begin
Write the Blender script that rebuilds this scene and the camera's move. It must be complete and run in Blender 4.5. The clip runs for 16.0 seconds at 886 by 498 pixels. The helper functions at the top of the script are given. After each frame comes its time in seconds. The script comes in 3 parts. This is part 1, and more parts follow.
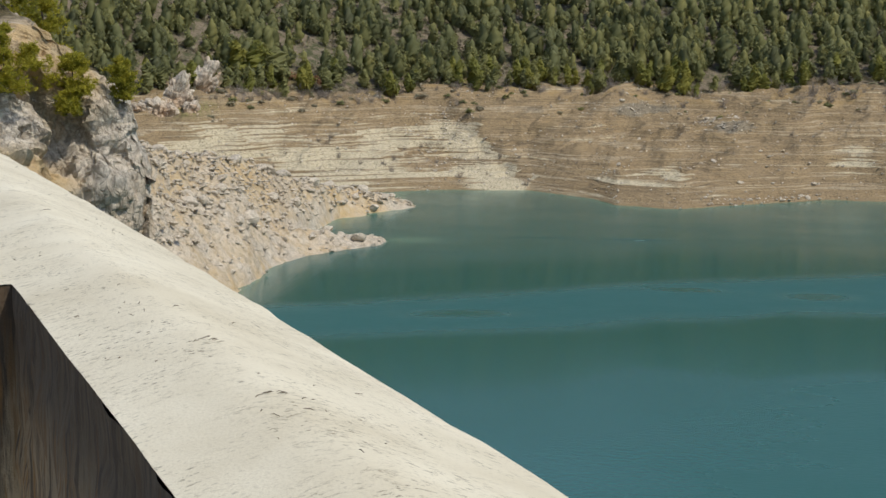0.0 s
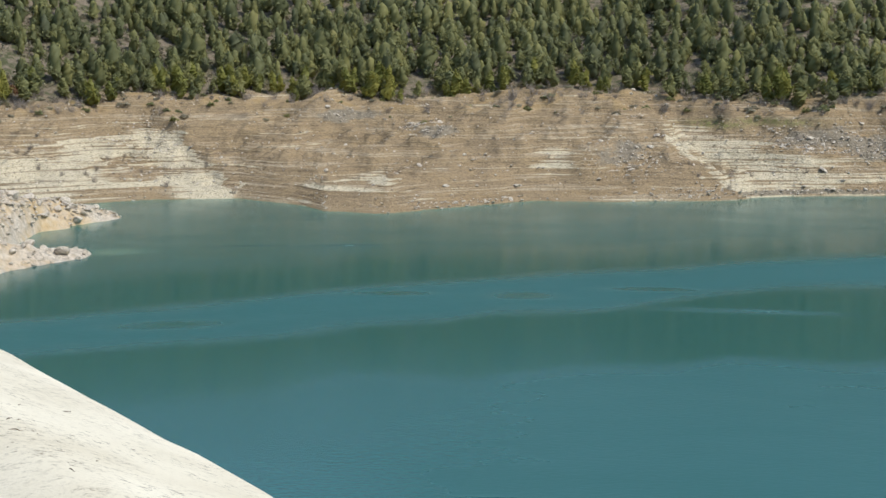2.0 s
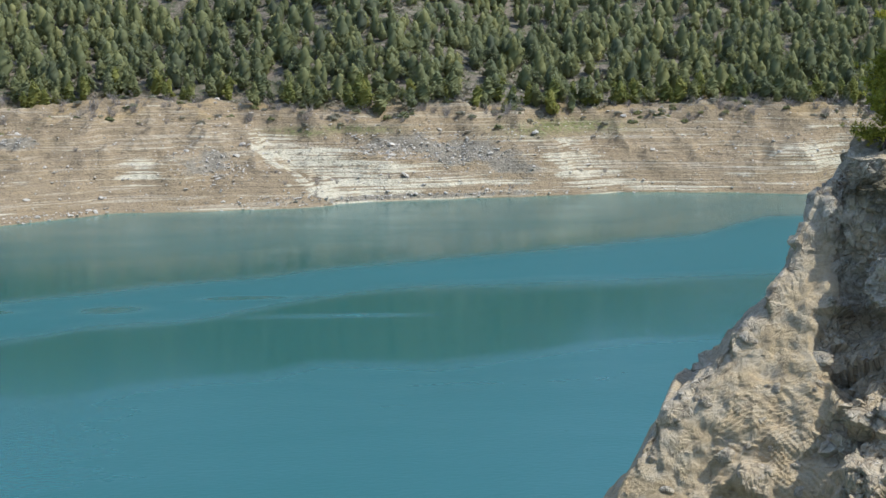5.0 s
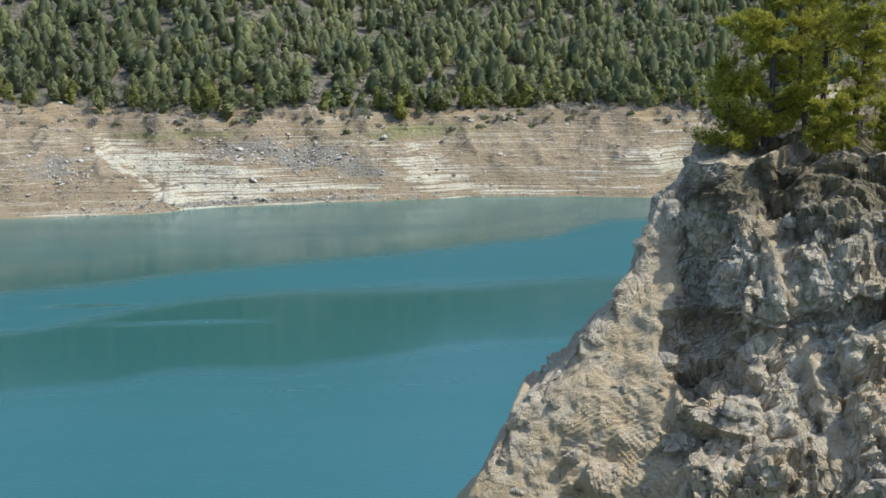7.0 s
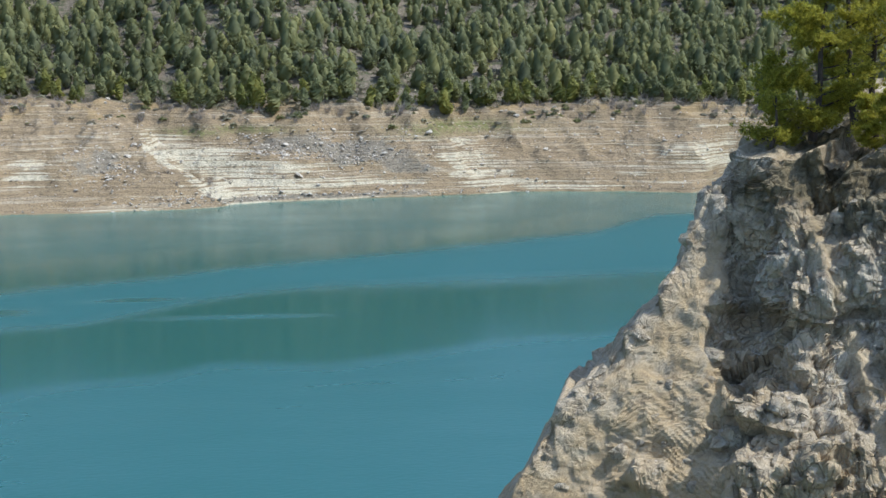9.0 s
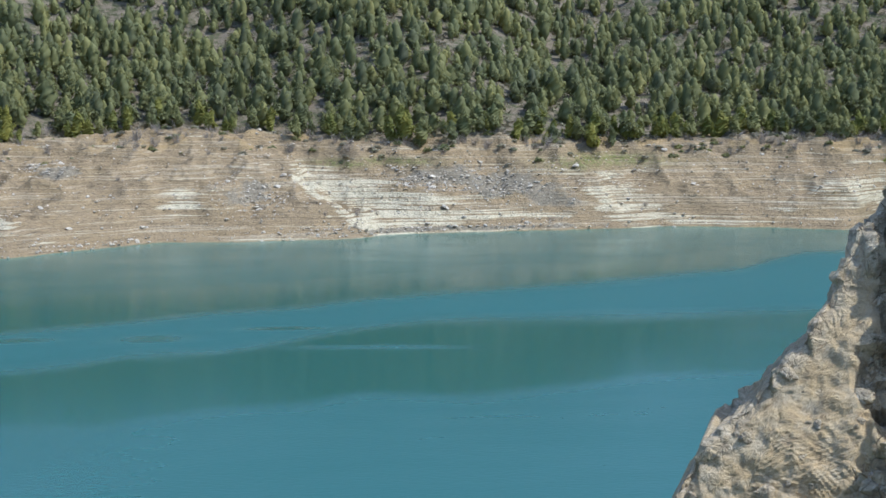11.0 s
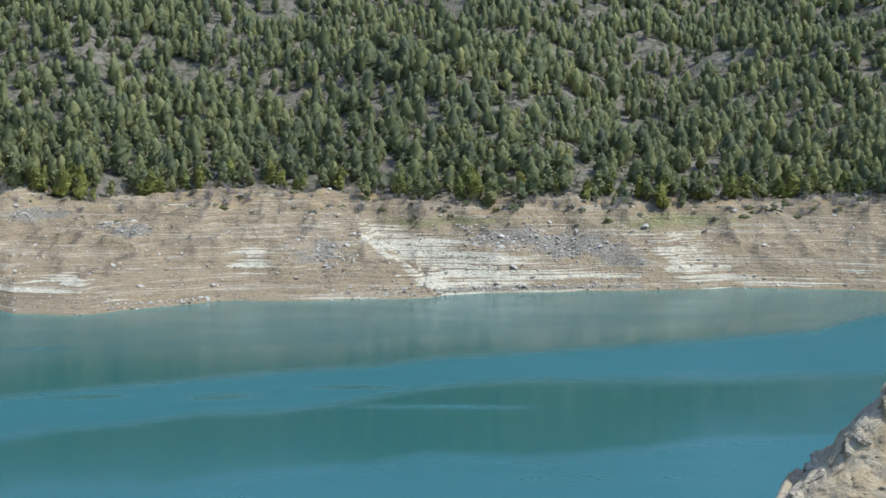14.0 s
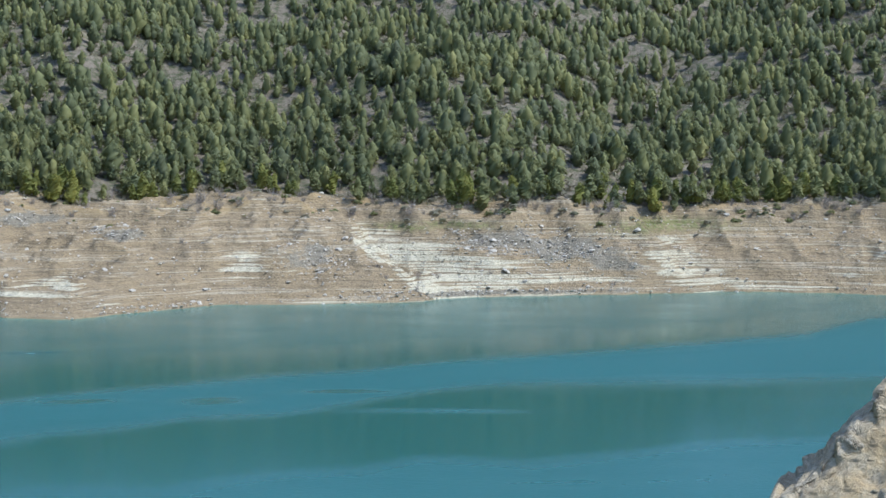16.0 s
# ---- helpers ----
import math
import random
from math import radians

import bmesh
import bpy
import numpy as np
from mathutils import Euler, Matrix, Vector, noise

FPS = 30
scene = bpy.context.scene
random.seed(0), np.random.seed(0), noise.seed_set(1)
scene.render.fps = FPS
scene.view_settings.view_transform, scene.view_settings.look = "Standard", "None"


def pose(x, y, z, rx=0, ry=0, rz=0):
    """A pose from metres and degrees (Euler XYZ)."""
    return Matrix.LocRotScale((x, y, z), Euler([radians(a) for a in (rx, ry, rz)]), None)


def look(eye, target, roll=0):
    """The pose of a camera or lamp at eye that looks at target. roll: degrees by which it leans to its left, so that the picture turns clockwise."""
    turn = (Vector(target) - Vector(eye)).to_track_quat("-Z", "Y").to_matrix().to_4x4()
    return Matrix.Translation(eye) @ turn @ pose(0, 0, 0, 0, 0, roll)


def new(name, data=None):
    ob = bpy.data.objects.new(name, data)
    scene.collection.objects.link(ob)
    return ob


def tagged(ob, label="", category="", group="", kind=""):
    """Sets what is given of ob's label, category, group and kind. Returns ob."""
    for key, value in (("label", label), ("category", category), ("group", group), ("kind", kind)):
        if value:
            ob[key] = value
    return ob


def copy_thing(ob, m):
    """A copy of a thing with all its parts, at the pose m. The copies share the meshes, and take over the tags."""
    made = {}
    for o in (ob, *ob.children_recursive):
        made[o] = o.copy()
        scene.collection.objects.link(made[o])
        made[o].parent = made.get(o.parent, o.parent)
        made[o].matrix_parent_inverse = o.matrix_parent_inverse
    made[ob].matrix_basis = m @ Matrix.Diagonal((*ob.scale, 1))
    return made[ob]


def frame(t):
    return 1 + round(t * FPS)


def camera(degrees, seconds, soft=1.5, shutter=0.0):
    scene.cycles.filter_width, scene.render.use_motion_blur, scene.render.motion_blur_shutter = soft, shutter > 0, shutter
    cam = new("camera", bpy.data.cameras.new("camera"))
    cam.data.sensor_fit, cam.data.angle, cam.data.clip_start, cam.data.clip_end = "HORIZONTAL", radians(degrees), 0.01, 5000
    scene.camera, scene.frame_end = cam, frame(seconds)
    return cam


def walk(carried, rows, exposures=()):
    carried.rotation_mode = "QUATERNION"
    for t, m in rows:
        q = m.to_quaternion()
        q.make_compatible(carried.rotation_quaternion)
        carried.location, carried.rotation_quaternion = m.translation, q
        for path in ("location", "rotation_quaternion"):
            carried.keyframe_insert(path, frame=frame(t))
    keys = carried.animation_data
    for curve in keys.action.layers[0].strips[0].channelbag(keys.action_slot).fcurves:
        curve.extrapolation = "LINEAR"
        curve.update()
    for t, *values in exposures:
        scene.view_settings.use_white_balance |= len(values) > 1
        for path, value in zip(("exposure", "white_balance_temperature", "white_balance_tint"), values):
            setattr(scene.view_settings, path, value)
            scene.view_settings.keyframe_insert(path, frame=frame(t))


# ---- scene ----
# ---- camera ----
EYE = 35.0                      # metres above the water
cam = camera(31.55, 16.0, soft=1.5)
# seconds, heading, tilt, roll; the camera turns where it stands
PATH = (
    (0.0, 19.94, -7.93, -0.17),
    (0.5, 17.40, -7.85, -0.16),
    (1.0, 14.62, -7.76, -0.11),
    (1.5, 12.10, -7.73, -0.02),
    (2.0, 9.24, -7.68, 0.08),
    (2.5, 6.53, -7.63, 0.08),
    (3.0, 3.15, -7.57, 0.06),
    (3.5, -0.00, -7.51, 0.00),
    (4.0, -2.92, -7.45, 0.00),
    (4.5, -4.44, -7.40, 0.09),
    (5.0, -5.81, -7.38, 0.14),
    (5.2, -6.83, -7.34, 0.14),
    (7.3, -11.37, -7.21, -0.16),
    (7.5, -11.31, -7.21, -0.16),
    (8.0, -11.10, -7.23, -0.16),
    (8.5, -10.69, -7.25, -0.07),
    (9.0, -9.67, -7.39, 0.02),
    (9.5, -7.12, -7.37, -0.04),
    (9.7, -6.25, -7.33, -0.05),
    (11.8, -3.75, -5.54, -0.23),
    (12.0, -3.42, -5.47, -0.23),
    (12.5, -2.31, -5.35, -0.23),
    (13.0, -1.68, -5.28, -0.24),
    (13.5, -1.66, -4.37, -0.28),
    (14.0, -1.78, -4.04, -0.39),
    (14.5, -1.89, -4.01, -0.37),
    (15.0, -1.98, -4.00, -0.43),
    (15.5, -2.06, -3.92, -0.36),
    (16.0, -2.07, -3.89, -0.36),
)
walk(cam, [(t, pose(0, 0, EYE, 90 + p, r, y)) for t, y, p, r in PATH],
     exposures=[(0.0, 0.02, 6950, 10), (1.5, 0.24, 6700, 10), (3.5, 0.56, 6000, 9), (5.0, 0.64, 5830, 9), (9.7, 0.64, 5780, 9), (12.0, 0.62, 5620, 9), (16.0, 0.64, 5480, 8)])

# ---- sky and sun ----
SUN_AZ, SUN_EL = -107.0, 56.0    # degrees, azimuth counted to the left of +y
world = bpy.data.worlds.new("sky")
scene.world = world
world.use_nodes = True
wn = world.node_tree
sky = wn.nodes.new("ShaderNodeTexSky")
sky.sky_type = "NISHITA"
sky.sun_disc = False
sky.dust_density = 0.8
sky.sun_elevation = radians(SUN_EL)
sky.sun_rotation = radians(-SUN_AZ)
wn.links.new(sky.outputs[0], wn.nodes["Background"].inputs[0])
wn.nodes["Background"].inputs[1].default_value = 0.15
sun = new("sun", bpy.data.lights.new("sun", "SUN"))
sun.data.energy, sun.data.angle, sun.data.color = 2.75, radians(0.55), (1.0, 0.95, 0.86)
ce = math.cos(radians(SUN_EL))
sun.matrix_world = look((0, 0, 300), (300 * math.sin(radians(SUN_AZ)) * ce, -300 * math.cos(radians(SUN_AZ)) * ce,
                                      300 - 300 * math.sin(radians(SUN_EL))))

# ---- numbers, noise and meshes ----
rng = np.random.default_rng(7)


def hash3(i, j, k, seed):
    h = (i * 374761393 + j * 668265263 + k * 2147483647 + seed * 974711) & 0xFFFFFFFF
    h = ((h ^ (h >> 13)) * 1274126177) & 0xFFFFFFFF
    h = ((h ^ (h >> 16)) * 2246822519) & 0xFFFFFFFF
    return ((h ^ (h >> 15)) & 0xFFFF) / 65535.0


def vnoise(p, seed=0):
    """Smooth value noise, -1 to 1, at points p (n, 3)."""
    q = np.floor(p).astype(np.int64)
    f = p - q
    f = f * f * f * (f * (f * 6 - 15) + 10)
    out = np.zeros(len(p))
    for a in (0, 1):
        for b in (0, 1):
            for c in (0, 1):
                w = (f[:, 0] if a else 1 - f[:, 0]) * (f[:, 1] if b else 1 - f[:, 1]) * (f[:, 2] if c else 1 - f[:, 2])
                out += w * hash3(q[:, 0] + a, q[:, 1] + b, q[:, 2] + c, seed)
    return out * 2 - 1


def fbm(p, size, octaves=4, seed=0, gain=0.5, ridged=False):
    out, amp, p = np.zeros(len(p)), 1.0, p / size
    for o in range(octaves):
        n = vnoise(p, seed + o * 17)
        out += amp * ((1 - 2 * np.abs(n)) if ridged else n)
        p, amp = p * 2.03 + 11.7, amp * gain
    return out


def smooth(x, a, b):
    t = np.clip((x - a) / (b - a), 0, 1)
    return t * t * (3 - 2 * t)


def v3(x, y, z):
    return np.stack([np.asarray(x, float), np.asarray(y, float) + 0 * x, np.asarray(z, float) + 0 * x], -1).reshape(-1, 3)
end
Work to do: Extract verbatim only those lines that run from the line with "return made[ob]" to the line with "for path in", inclusive.

Written solution:
    return made[ob]


def frame(t):
    return 1 + round(t * FPS)


def camera(degrees, seconds, soft=1.5, shutter=0.0):
    scene.cycles.filter_width, scene.render.use_motion_blur, scene.render.motion_blur_shutter = soft, shutter > 0, shutter
    cam = new("camera", bpy.data.cameras.new("camera"))
    cam.data.sensor_fit, cam.data.angle, cam.data.clip_start, cam.data.clip_end = "HORIZONTAL", radians(degrees), 0.01, 5000
    scene.camera, scene.frame_end = cam, frame(seconds)
    return cam


def walk(carried, rows, exposures=()):
    carried.rotation_mode = "QUATERNION"
    for t, m in rows:
        q = m.to_quaternion()
        q.make_compatible(carried.rotation_quaternion)
        carried.location, carried.rotation_quaternion = m.translation, q
        for path in ("location", "rotation_quaternion"):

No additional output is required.